At that time, pictures of headless bodies hung from highway overpasses were seen in newspapers regularly. Bags of human heads occasionally showed up in bars and nightclubs. Kidnapping young men and forcing them to work for the cartels was commonplace. Mass graves holding dozens of the dead seemed to be discovered weekly.

The drug wars were old by then. They really started back in 1993, when Amado Carillo Fuentes (“Lord of the Sky”), head of the Juarez Cartel, let the Colombians know that from that point on, Mexican cartels were not going to take a piece of the drug-money action for moving Colombian cocaine and heroin into the United States.
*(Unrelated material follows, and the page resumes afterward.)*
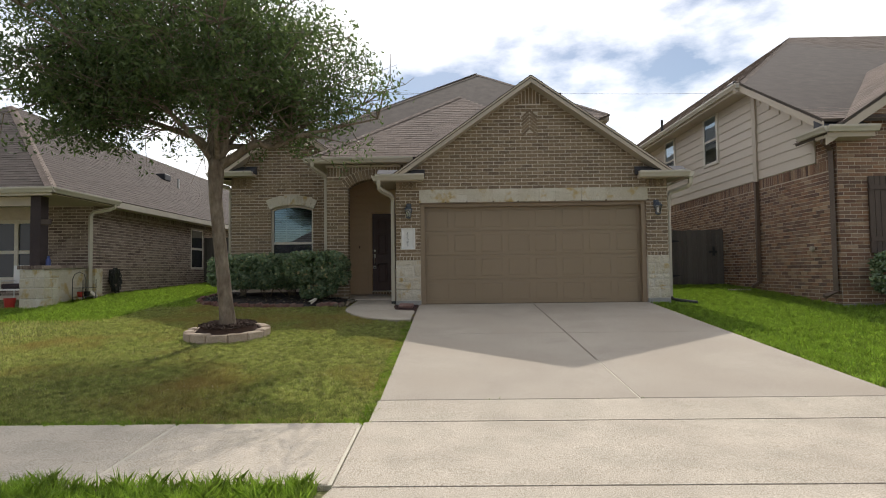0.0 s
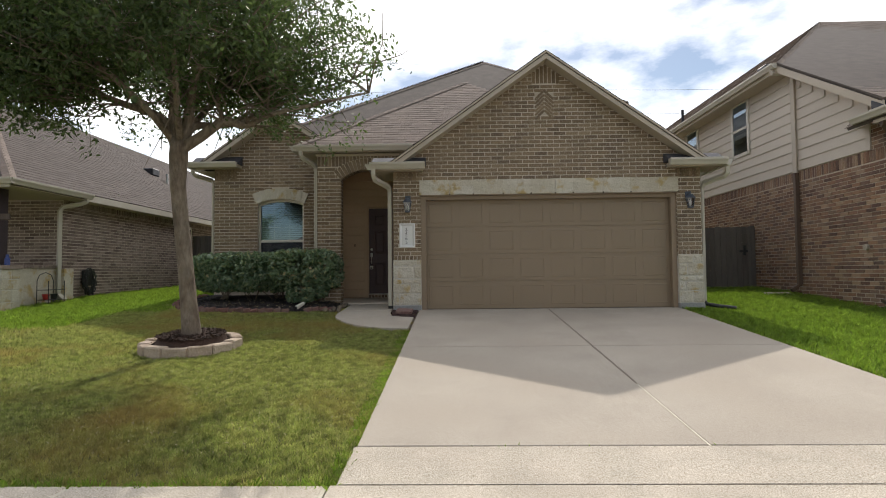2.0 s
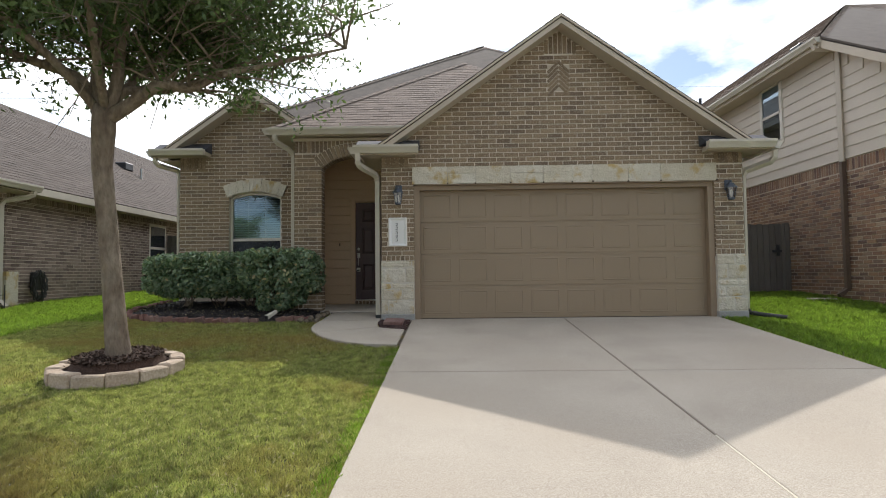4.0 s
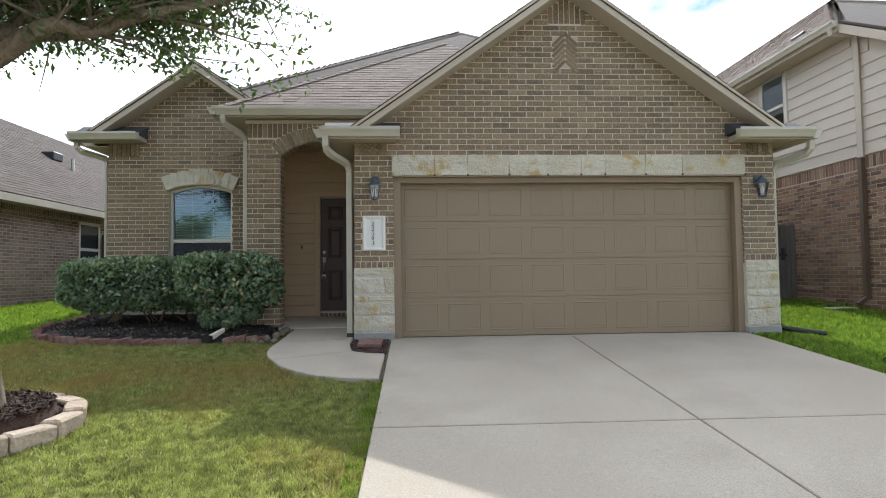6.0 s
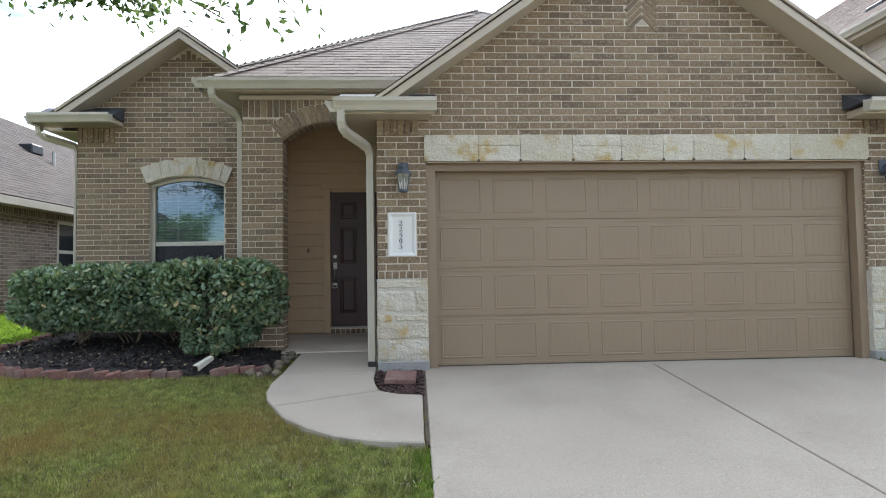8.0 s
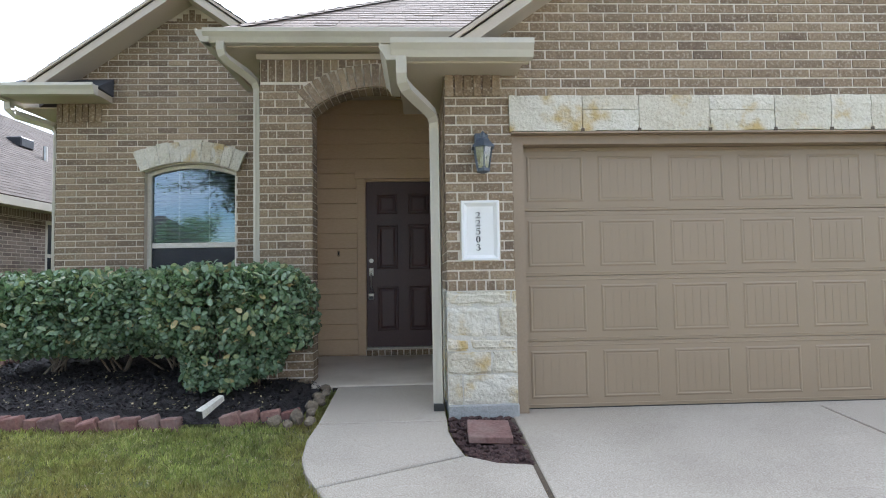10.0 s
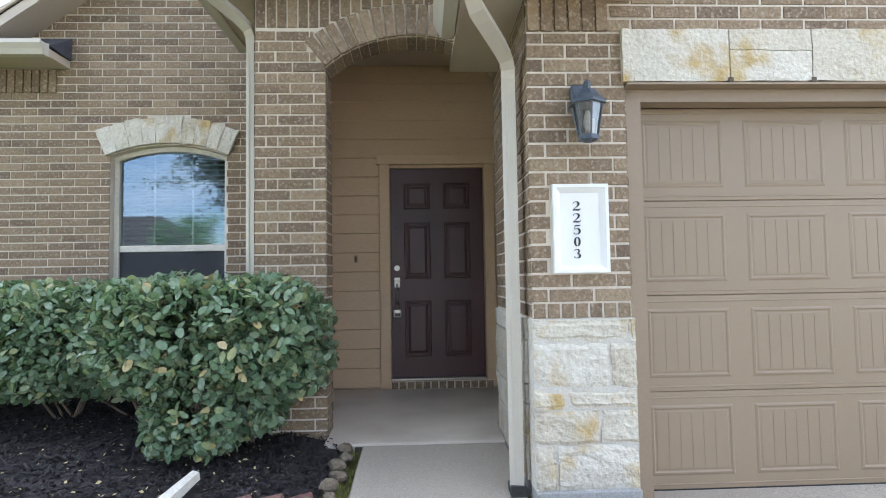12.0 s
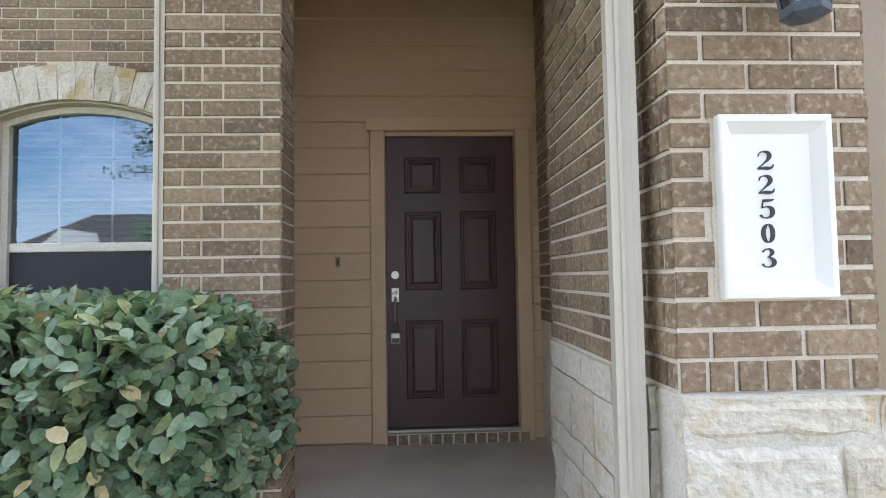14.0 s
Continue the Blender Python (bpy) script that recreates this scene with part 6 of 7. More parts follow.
# ---- small fixtures of the house ----
def downspout(pts, label, r=0.055, foot=None):
    ds = empty("downspout", label, "downspout")
    part("pipe", tube(bmesh.new(), pts, r, 4, turn=math.pi / 4), GUTTER, ds)
    ribs = bmesh.new()
    a, b = Vector(pts[-2] if foot else pts[-1]), Vector(pts[-3] if foot else pts[-2])
    for dx in (-0.018, 0.018):
        box(ribs, a.x + dx - 0.005, a.x + dx + 0.005, a.y - r * 0.71 - 0.004, a.y - r * 0.71 + 0.002, min(a.z, b.z) + 0.02, max(a.z, b.z) - 0.05)
    part("rib", ribs, GUTTER, ds)
    return ds


d1 = downspout([(-1.40, 11.74, 3.32), (-1.40, 11.745, 3.20), (-1.395, 11.77, 3.155), (-1.375, 11.81, 3.125), (-1.34, 11.87, 3.105), (-1.22, 12.10, 3.06), (-1.175, 12.19, 3.035), (-1.155, 12.24, 2.99), (-1.15, 12.26, 2.93), (-1.15, 12.26, 2.85), (-1.15, 12.26, 0.70)], "cream downspout beside the stone-based pier", 0.054)
part("boot", boxed(-1.192, -1.108, 12.20, 12.30, gz(0, 12.2) - 0.02, 0.71), RUBBER, d1, "black rubber boot")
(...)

Instead, the Mexican cartels said they would give Colombia a piece of the action, the action that the Mexicans declared now belonged to them. The Colombians didn’t like it, but the two cartels that could have stopped it, the Medellin and Cali cartels, had both been decimated over the previous few years — no new cartels with the power and reach of either had risen to take their place. That change in the way business was done had a near instant effect of making several cartel heads billionaires. Carillo, who died during plastic surgery in 1997, was estimated to be worth $25 billion at the time of his death.

But other cartels, including the Guadalajara, Tijuana, and Gulf cartels, also saw their funding and their resulting power rise, and things that had been popular among the Cali and Medellin leaders were suddenly available to the Mexican cartel leaders as well. Instead of having gangs of dozens and a few federales on the payroll, these upstart cartels suddenly had hundreds of well-armed soldiers and whole police forces available to them. Several owned private zoos stocked with exotic animals. Some had whole fleets of planes and dozens of hidden airstrips throughout Mexico. There was so much money for those at the top that rumors of cartel leaders who had whole rooms stacked floor-to-ceiling with packages of $100 U.S. bills went around the world.

Over the past 20 years, several of those rooms have been discovered.